Start of Information shown

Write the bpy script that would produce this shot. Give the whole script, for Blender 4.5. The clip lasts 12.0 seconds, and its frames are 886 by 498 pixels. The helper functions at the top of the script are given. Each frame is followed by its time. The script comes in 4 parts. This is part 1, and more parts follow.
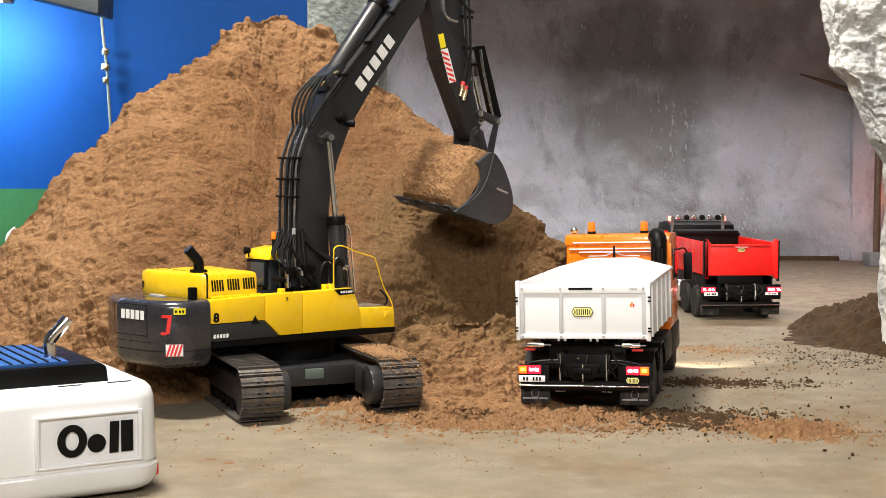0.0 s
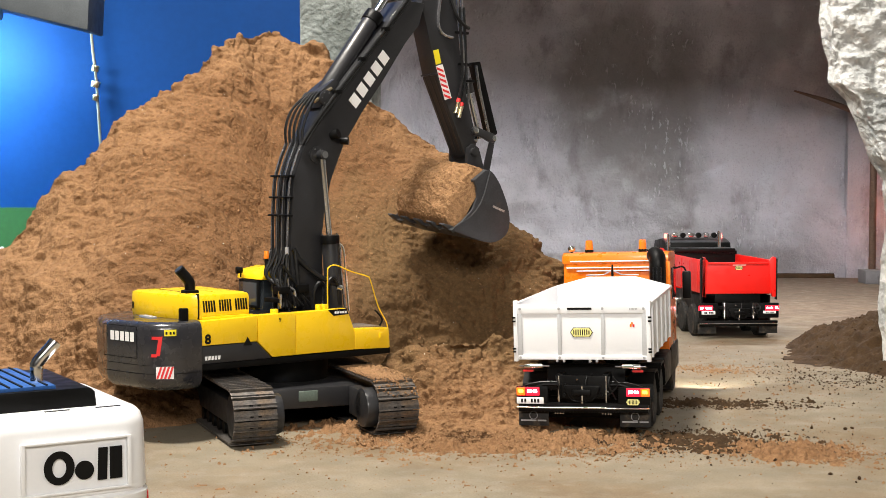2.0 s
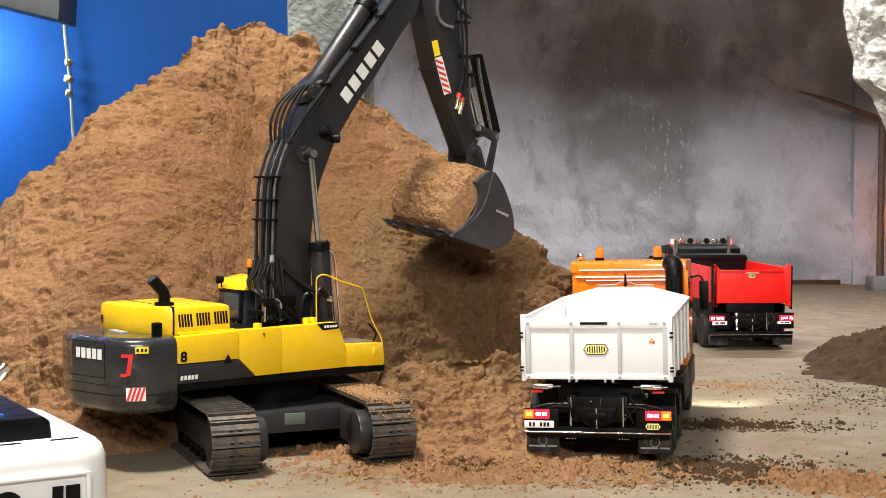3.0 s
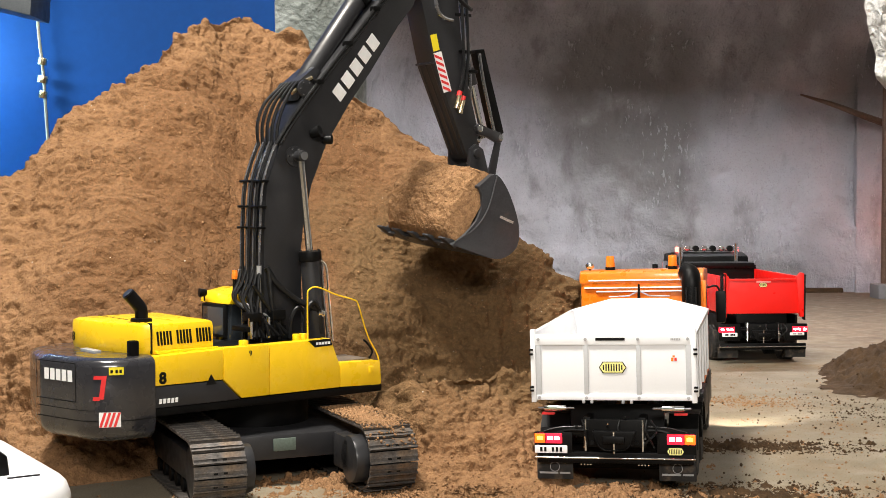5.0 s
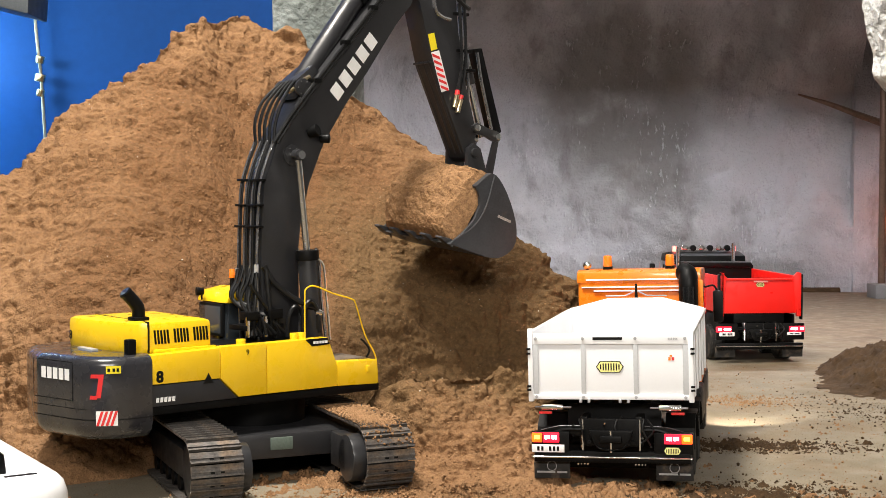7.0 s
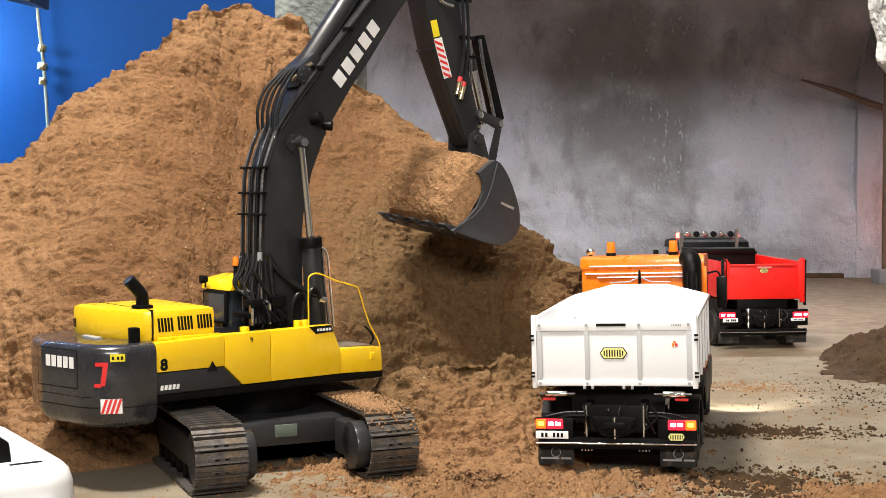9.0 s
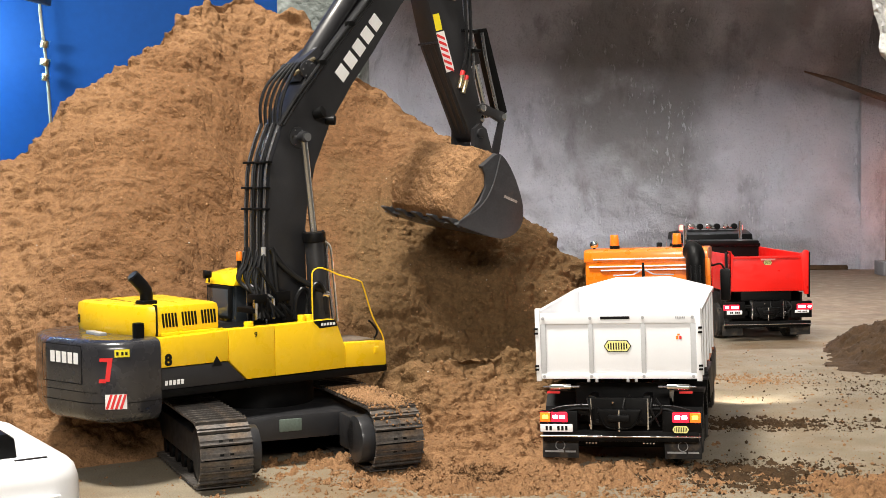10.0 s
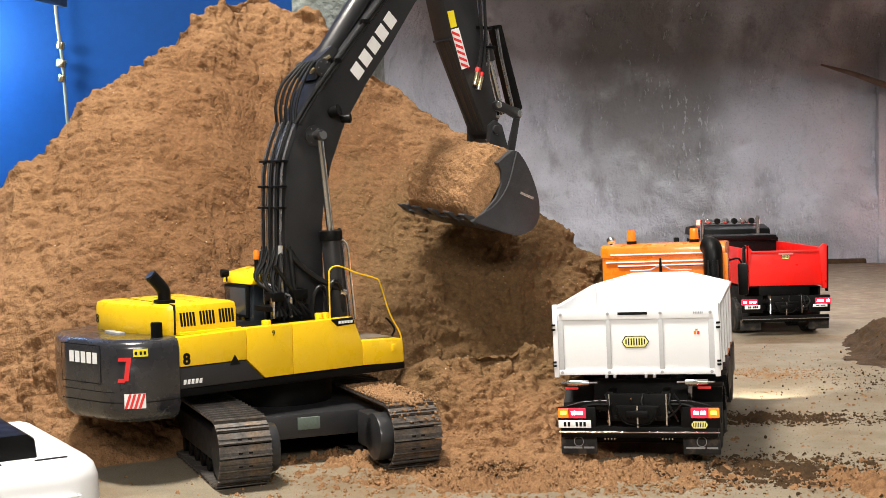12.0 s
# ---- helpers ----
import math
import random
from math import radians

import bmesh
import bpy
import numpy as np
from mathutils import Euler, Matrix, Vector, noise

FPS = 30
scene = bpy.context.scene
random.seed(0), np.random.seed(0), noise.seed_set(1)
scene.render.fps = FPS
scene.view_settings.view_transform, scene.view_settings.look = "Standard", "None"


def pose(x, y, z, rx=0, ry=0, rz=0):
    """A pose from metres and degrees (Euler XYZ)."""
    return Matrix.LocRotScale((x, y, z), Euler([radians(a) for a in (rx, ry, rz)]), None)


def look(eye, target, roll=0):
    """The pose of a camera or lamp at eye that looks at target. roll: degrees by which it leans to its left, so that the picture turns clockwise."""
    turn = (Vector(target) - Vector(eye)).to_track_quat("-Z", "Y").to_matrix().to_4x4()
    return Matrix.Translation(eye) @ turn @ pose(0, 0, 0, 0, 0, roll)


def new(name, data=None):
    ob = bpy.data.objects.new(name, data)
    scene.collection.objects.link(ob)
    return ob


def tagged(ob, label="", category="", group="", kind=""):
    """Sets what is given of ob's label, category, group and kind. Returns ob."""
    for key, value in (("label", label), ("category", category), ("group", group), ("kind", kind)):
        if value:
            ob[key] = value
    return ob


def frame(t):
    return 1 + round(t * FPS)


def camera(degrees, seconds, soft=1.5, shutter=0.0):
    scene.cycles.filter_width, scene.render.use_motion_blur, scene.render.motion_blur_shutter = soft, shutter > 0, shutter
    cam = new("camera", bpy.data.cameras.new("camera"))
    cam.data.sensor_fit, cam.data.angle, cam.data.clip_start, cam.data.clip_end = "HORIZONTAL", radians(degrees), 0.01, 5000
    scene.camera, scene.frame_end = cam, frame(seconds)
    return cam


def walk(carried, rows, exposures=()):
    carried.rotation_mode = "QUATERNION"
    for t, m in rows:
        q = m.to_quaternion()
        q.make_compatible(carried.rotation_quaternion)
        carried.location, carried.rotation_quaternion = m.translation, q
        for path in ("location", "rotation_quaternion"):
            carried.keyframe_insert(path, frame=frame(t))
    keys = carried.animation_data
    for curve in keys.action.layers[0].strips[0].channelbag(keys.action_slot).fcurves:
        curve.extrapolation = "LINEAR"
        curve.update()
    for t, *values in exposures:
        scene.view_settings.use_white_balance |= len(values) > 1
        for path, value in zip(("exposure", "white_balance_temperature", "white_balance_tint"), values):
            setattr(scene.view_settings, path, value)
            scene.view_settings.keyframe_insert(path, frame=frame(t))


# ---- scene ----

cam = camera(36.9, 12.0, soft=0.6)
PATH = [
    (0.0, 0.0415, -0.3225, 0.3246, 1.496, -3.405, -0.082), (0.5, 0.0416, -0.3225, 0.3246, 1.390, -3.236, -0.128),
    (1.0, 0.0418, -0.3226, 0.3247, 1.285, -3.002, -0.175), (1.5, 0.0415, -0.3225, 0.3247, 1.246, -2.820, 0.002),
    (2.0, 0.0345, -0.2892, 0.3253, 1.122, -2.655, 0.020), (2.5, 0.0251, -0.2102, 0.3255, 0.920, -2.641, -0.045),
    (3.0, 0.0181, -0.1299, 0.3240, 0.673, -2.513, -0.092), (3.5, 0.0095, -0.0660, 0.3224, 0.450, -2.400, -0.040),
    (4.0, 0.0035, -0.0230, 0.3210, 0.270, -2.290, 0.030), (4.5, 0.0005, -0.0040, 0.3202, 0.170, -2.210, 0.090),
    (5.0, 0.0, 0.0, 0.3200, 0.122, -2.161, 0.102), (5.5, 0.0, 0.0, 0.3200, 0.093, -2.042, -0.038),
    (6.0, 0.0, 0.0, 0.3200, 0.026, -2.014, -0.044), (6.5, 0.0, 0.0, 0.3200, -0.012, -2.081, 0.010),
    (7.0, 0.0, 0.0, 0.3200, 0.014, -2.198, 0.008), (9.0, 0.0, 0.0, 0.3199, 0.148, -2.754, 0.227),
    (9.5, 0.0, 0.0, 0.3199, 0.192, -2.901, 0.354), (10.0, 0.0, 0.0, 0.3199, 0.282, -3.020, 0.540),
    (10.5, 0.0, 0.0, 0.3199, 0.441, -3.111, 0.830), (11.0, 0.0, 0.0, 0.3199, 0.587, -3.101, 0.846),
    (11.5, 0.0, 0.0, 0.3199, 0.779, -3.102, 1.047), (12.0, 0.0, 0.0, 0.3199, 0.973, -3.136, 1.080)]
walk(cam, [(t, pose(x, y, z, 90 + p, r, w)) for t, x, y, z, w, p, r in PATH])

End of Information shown

(Task requirements)
Search the lines for "name". Copy each line that has it.

(Exercise output)
def new(name, data=None):
    ob = bpy.data.objects.new(name, data)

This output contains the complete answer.